President of the Senate of Antigua and Barbuda
- In office 26 March 2004 – 5 January 2005
- Preceded by: Millicent Percival
- Succeeded by: Hazelyn Francis

Member of Senate of Antigua and Barbuda
- In office 5 January 2005 – 16 May 2014

Minister of State in the Office of The Prime Minister
- In office 16 March 2009 – 12 June 2014

Personal details
- Party: Antigua and Barbuda Labour Party (since 2024) United Progressive Party (until 2024)

= Edmond Mansoor =

Antiguan and Barbudan politician

Edmond Mansoor is an Antiguan and Barbudan politician and physician. He is the former senate president of the Upper House of Parliament in Antigua and Barbuda. He has also served as the Minister of State and Minister of Communication and Telecommunications.

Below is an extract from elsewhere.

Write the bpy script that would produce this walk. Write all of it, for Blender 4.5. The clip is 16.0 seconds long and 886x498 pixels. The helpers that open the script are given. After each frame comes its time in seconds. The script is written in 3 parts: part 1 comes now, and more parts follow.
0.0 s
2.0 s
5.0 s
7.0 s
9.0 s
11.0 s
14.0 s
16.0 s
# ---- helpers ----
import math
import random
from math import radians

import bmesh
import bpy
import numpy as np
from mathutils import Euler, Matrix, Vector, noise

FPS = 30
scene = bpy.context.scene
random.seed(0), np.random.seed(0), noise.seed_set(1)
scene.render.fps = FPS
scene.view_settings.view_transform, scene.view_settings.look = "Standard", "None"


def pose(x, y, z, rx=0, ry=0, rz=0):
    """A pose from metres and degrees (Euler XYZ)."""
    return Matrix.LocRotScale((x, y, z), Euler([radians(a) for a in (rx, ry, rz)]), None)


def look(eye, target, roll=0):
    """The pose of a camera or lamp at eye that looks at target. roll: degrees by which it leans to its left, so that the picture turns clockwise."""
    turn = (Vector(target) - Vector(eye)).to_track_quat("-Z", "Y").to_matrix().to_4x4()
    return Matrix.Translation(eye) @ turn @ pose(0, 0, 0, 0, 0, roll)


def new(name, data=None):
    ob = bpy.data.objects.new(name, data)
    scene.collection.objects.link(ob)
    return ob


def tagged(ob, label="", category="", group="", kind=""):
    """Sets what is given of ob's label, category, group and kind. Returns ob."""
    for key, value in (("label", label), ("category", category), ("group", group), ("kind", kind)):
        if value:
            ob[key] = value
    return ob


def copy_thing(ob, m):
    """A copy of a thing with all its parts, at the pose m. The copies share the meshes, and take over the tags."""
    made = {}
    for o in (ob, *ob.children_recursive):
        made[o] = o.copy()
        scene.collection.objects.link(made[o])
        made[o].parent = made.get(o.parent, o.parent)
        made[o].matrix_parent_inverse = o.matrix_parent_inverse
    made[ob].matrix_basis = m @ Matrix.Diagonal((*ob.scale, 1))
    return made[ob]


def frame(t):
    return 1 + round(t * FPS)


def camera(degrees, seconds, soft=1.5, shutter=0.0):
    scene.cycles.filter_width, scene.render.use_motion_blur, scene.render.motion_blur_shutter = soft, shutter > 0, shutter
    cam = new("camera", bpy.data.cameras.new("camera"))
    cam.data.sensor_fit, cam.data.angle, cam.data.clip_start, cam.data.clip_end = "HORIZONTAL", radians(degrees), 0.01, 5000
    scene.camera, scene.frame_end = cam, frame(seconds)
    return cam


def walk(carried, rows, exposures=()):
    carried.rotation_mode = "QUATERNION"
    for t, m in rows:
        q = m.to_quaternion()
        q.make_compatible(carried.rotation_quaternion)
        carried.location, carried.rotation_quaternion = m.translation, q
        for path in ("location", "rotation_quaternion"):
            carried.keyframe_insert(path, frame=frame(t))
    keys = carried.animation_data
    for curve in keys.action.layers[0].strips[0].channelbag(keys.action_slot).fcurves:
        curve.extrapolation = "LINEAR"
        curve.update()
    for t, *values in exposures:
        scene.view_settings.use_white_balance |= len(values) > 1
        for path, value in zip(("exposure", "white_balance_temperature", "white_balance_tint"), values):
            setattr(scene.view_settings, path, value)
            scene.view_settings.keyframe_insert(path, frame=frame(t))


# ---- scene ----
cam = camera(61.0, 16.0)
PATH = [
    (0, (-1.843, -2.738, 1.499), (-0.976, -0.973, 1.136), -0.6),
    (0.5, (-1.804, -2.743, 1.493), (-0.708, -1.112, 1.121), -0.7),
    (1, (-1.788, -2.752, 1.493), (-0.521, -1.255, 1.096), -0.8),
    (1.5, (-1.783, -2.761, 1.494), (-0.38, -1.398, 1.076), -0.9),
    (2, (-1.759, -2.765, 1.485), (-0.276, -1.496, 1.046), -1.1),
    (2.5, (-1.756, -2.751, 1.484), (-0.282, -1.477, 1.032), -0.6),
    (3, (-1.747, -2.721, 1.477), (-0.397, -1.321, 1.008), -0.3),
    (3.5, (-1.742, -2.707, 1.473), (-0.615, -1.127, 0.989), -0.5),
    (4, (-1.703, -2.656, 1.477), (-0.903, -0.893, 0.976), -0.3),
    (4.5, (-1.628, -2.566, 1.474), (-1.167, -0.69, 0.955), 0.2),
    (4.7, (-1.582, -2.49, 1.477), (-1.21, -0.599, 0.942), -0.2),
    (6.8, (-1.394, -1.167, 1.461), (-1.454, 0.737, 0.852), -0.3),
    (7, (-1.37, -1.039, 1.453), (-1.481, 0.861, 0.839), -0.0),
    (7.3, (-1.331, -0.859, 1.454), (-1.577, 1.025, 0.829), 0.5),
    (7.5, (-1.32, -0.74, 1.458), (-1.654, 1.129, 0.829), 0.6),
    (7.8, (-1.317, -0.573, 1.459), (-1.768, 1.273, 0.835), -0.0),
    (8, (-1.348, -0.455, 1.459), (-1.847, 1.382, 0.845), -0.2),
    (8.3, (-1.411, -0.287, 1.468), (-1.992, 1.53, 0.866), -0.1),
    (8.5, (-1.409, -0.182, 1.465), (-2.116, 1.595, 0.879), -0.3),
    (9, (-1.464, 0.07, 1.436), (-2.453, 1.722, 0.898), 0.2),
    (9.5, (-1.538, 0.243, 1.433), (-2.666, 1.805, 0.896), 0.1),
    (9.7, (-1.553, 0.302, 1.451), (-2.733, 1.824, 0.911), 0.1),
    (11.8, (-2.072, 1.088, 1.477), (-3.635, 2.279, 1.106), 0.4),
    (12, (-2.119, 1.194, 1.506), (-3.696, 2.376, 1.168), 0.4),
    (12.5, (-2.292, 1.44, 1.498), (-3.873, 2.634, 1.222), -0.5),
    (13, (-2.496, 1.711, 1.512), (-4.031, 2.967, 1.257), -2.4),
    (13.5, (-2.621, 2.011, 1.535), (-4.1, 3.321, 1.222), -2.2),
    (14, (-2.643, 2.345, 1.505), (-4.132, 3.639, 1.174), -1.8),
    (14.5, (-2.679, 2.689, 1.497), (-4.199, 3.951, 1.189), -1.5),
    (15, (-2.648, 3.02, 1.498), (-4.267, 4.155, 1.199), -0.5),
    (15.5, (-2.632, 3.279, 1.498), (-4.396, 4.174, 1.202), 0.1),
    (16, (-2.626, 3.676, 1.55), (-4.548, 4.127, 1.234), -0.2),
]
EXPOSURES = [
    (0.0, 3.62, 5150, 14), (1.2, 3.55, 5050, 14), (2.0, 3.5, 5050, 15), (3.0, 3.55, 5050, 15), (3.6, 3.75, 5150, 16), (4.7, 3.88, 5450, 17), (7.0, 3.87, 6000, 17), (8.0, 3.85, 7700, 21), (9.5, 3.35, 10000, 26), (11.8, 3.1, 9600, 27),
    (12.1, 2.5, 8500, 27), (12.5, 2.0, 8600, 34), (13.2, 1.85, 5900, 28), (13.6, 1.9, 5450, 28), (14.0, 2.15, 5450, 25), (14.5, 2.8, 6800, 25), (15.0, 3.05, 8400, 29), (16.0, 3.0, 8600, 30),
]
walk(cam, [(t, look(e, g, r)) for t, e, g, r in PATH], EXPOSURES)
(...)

== Senate career (2004-2014) ==
Mansoor was appointed to the Antiguan and Barbudan Senate in 2004 by Prime Minister Baldwin Spencer. Mansoor served as President of the Upper House of Parliament in Antigua and Barbuda between 26 March 2004 to 5 January 2005 after which he was appointed Minister of State. In 2005, he was appointed a Minister in the Office of the Prime Minister, charged with Broadcasting, Information and Telecommunications. He served as Minister of State till June 2014.

== Post-Senate (2014-) ==
On 25 August 2024, Mansoor resigned from his executive role in the United Progressive Party. On 7 September 2024, he announced he joined the Antigua and Barbuda Labour Party.